For the past few months, Holleman withstood an aggressive challenger who had amassed a substantial war chest and benefited from significant political and financial backing by Mayor Karl Dean and a veritable who’s-who list of the state Democratic establishment, including former Gov. Phil Bredesen.
With 71 percent of precincts reporting, Holleman led 59 percent to 41 percent. Holleman carried all six of District 24’s precincts.
Of those precincts, West End Middle turned out to be the race’s true battleground, primarily because the area was added to the district after apportionment in April, brining an influx of voters who were not as familiar with the incumbent as the rest of the original district.
In his victory speech, Holleman thanked his supporters for their efforts.
“Thank you all for everything you have done for us this summer,” he said. “It has been an exciting, stressful, fun, angstful summer. This campaign was about, from the very beginning, our friends our family and the neighborhoods who make up this council district. We could not have done this without you.”

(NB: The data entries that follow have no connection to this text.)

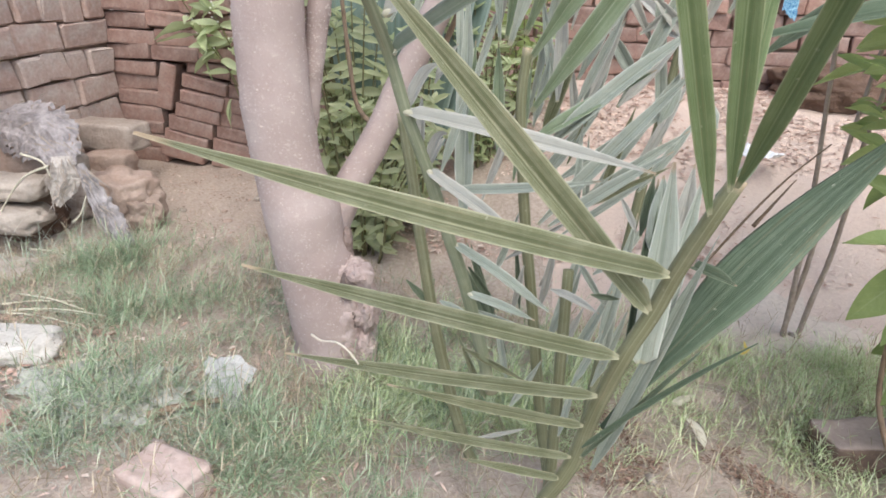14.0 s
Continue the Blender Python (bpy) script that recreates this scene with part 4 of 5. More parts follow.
shrub_leaf(shrub, (0.925, 1.435, 1.063), (1.012, 1.415, 1.023), 0.061, LEAF)
shrub_leaf(shrub, (1.054, 1.435, 0.945), (0.952, 1.415, 0.918), 0.051, LEAF_YELLOW)
shrub_leaf(shrub, (0.831, 1.585, 0.638), (0.890, 1.565, 0.673), 0.030, LEAF_YELLOW)
shrub_leaf(shrub, (0.866, 1.535, 0.639), (0.809, 1.515, 0.586), 0.031, LEAF_DEEP)
shrub_leaf(shrub, (1.090, 1.435, 0.590), (0.969, 1.415, 0.644), 0.051, LEAF_DEEP)
stem(shrub, [(1.077, 1.415, 0.036), (1.068, 1.415, 0.268), (1.082, 1.415, 0.408), (1.097, 1.415, 0.492), (1.118, 1.415, 0.596), (1.138, 1.415, 0.729)], 0.009, 0.006, TWIG)
stem(shrub, [(1.052, 1.415, 0.037), (1.072, 1.415, 0.358), (1.067, 1.415, 0.444), (1.013, 1.415, 0.564), (0.952, 1.415, 0.701), (0.910, 1.415, 0.849), (0.868, 1.415, 1.026), (0.837, 1.415, 1.215)], 0.006, 0.004, TWIG_GREEN)
stem(shrub, [(1.028, 1.415, 0.036), (0.921, 1.415, 0.309), (0.873, 1.415, 0.482), (0.884, 1.415, 0.691), (0.858, 1.415, 0.860), (0.819, 1.415, 1.073), (0.797, 1.415, 1.215)], 0.006, 0.004, TWIG_GREEN)
stem(shrub, [(0.963, 1.375, 0.074), (0.871, 1.375, 0.261), (0.843, 1.375, 0.456), (0.838, 1.375, 0.547)], 0.006, 0.003, TWIG)
stem(shrub, [(1.034, 1.375, 0.073), (0.949, 1.375, 0.287), (0.916, 1.375, 0.458), (0.891, 1.375, 0.573)], 0.005, 0.003, TWIG)
stem(shrub, [(1.059, 1.420, 0.430), (1.041, 1.420, 0.672), (0.981, 1.420, 0.861), (0.966, 1.420, 1.089), (0.959, 1.420, 1.195)], 0.005, 0.003, TWIG_GREEN)
stem(reed, [(0.993, 2.05, -0.03), (0.991, 2.05, 0.03), (0.984, 2.05, 0.15), (0.974, 2.05, 0.28), (0.962, 2.045, 0.40), (0.954, 2.05, 0.50), (0.936, 2.05, 0.64), (0.91, 2.05, 0.85)], 0.0085, 0.0055, SAPLING)
stem(reed, [(0.992, 2.06, -0.02), (0.997, 2.06, 0.08), (1.004, 2.06, 0.20), (1.006, 2.06, 0.31), (1.014, 2.055, 0.51), (1.010, 2.05, 0.62), (1.02, 2.05, 0.85)], 0.008, 0.0055, SAPLING)
stem(reed, [(1.030, 2.05, -0.03), (1.034, 2.05, 0.03), (1.041, 2.05, 0.14), (1.053, 2.05, 0.27), (1.054, 2.05, 0.46), (1.046, 2.05, 0.62), (1.07, 2.05, 0.90)], 0.009, 0.006, SAPLING)
stem(twig_bare, [(0.544, 1.500, 0.435), (0.608, 1.500, 0.551), (0.660, 1.500, 0.633), (0.717, 1.500, 0.702)], 0.003, 0.0015, TWIG_DARK)
stem(twig_bare, [(0.604, 1.450, 0.553), (0.629, 1.450, 0.599), (0.655, 1.450, 0.646)], 0.004, 0.001, TWIG_DARK)
stem(vine, [(-0.065, 1.980, 0.769), (-0.009, 1.980, 0.909), (0.012, 1.980, 0.959), (0.056, 1.980, 1.015), (0.071, 1.980, 1.085), (0.092, 1.980, 1.180), (0.109, 1.980, 1.311)], 0.008, 0.005, TWIG)
stem(vine, [(0.010, 1.990, 0.959), (0.035, 1.990, 1.030), (0.031, 1.990, 1.114), (0.061, 1.990, 1.208)], 0.005, 0.003, TWIG)
stem(sapling, [(-0.243, 1.950, 0.572), (-0.287, 1.950, 0.632), (-0.305, 1.950, 0.746), (-0.319, 1.950, 0.881), (-0.324, 1.950, 0.958)], 0.007, 0.005, TWIG)

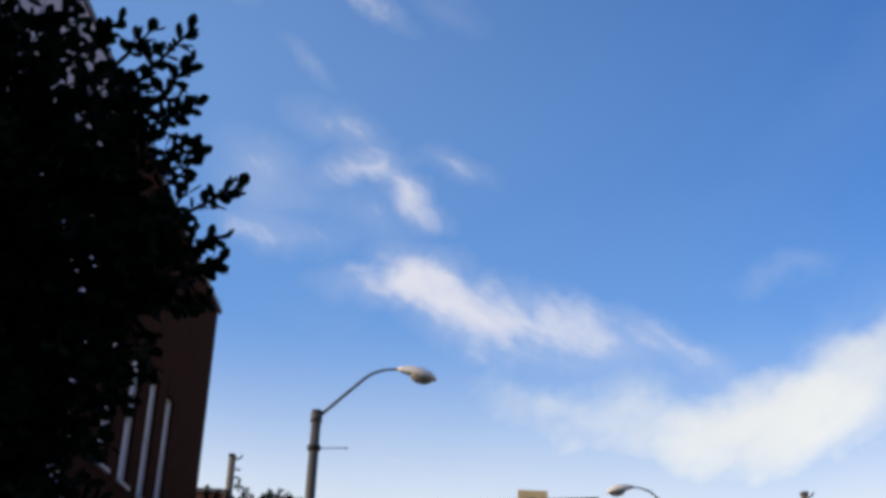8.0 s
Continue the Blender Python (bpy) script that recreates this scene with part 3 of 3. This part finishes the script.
def bricks_of(b, front, o):
    """Courses of single bricks: those beside the street corner as pieces, the rest joined."""
    L, Hh, T, J = 0.205, 0.064, 0.10, 0.011
    protos = {}

    def proto(length):
        key = round(length, 3)
        if key not in protos:
            bm = box((0, 0, 0), (T, length, Hh), 0.0)
            for vv in bm.verts:
                if vv.co.x < 0.01:
                    vv.co.y += 0.004 if vv.co.y < 0.01 else -0.004
                    vv.co.z += 0.003 if vv.co.z < 0.01 else -0.003
            protos[key] = mesh_of(bm, "brick", M_BRICK)
        return protos[key]
    rng = random.Random(11)
    joined = bmesh.new()
    count = 0
    course, z = 0, 5.47
    top = 9.74

    def lay(v, z, length):
        nonlocal count
        proud = rng.uniform(-0.002, 0.003)
        soot = z > top - 0.34 + 0.08 * noise.noise(Vector((v * 1.7, 3, 0))) and rng.random() < 0.93
        soot = soot or (z > top - 0.75 and noise.noise(Vector((v * 0.9, z * 1.2, 1.0))) > 0.18 and rng.random() < 0.75)
        soot = soot or rng.random() < 0.006
        pale = not soot and rng.random() < (0.02 + 0.035 * (noise.noise(Vector((v, z * 2, 7))) > 0.2))
        x = RIGHT + proud
        if 4.5 < v < 7.2 and 6.5 < z < 8.6 and count < 290 and not soot and not pale:
            ob = new("brick", proto(length))
            ob.parent = front
            ob.location = Vector((x, v, z)) - o
            count += 1
            return
        idx = 1 if soot else 2 if pale else 0
        lo, hi = Vector((x, v, z)) - o, Vector((RIGHT + 0.05, v + length, z + Hh)) - o
        c = [joined.verts.new(q) for q in ((lo.x, lo.y + .004, lo.z + .003), (lo.x, hi.y - .004, lo.z + .003), (lo.x, hi.y - .004, hi.z - .003), (lo.x, lo.y + .004, hi.z - .003),
                                           (hi.x, lo.y, lo.z), (hi.x, hi.y, lo.z), (hi.x, hi.y, hi.z), (hi.x, lo.y, hi.z))]
        for q in ((3, 2, 1, 0), (0, 1, 5, 4), (1, 2, 6, 5), (2, 3, 7, 6), (3, 0, 4, 7)):
            joined.faces.new([c[k] for k in q]).material_index = idx

    while z < top - 0.06:
        v = 7.4
        header = course % 6 == 5
        step = 0.098 if header else L
        if course % 2:
            lay(v - 0.098, z, 0.098)
            v -= 0.098 + J
        while v - step > -3.5:
            lay(v - step, z, step)
            v -= step + J
        z += Hh + J
        course += 1
    # pier beside the shop front
    z = 5.47 - (Hh + J)
    course = 1
    while z > 3.0:
        v = 7.4
        for length in ((0.098, 0.205) if course % 2 else (0.205, 0.098)):
            lay(v - length, z, length)
            v -= length + J
        z -= Hh + J
        course += 1
    # coping course of bricks laid flat, chipped and settled here and there
    v = 7.43
    while v > -3.5:
        h = 0.075 + 0.018 * noise.noise(Vector((v * 1.3, 0.5, 2.0))) + rng.uniform(-0.005, 0.005)
        add_box(joined, Vector((RIGHT - 0.03 + rng.uniform(-0.006, 0.006), v - 0.205, top - 0.05)) - o, Vector((RIGHT + 0.31, v, top - 0.05 + h)) - o, 0, 3)
        v -= 0.211
    rest = part("brickwork", joined, [M_BRICKS, M_SOOT, M_PALEBRICK, M_COPINGBRICK], front, "courses of orange-red brick")
    rest["kind"] = "stuff"


# ---- street lamps, signals, poles ----
def cobra_head(parent, at, way, s=1.0):
    """A cobra lamp head at the end of an arm; way: unit vector out along the arm."""
    way = Vector(way).normalized()
    side = way.cross(Vector((0, 0, 1))).normalized()
    up = side.cross(way)
    m = Matrix((way, side, up)).transposed().to_4x4()
    m.translation = at
    stations = [(0.0, 0.05, 0.05, 0.0), (0.08, 0.075, 0.075, 0.0), (0.21, 0.125, 0.12, -0.005), (0.40, 0.165, 0.14, -0.015), (0.58, 0.16, 0.125, -0.03), (0.70, 0.105, 0.075, -0.045), (0.76, 0.03, 0.025, -0.05)]
    bm = bmesh.new()
    rings = []
    for d, w, h, dz in stations:
        rings.append([bm.verts.new(m @ (Vector((d, math.cos(a) * w, dz + math.sin(a) * (h if math.sin(a) > 0 else h * 0.45))) * s)) for a in (2 * math.pi * k / 16 for k in range(16))])
    for a, c in zip(rings, rings[1:]):
        for k in range(16):
            bm.faces.new((a[k], a[(k + 1) % 16], c[(k + 1) % 16], c[k])).smooth = True
    bm.faces.new(list(reversed(rings[0])))
    bm.faces.new(rings[-1])
    bmesh.ops.recalc_face_normals(bm, faces=bm.faces[:])
    head = part("lamp_head", bm, M_LAMPHEAD, parent, "pale cobra lamp head")
    bm = bmesh.new()
    bmesh.ops.create_uvsphere(bm, u_segments=16, v_segments=8, radius=1)
    for q in bm.verts:
        q.co = m @ (Vector((0.47 + q.co.x * 0.22, q.co.y * 0.135, -0.055 + q.co.z * 0.13)) * s)
    part("lens", bm, M_LENS, head, "grey glass lens", True)
    return head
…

Neither Tally nor her campaign manager, Russell Riebeling, could be reached for comment.
Tally's campaign to oust Holleman had been widely viewed as a reckoning against his criticism of the $585 million Music City Center convention center, which attracted the ire of the mayor’s office and its politically connected supporters, who poured substantial sums into Tally’s war chest. For example, from April to June, her campaign raised $50,301.23, compared to Holleman’s $30,651.73, raised between April 1 and June 30.
During the campaign, she criticized Holleman for his votes against funding the convention center, and disseminated mailers featuring photos of her and the mayor.
Holleman responded by emphasizing his ties to the district. He said the convention center issue became the centerpiece of her campaign.
“It was clearly one of her primary stated reasons for running against me,” he said. “A significant amount of the money that went into her campaign came from convention center boosters. Meanwhile, my money was raised by the constituents of District 24.”
Outgoing District 6 councilman Mike Jameson, who attended the victory party and worked with the Holleman campaign, told The City Paper he was happy with the results.
“I think it indicates that there’s an appreciation for a council that serves as a check and balance against the executive branch,” Jameson said, “and that independent thought is not an offense but is, in fact, part of our job description.”
Holleman is hopeful that, with the race behind him, he can forge a more constructive relationship with the mayor.
“Obviously I hope we can find common ground, because that’s far more productive than the alternative,” he said. “But, as they have been over the past four years, my constituents will continue to be my first priority over the next four as well.”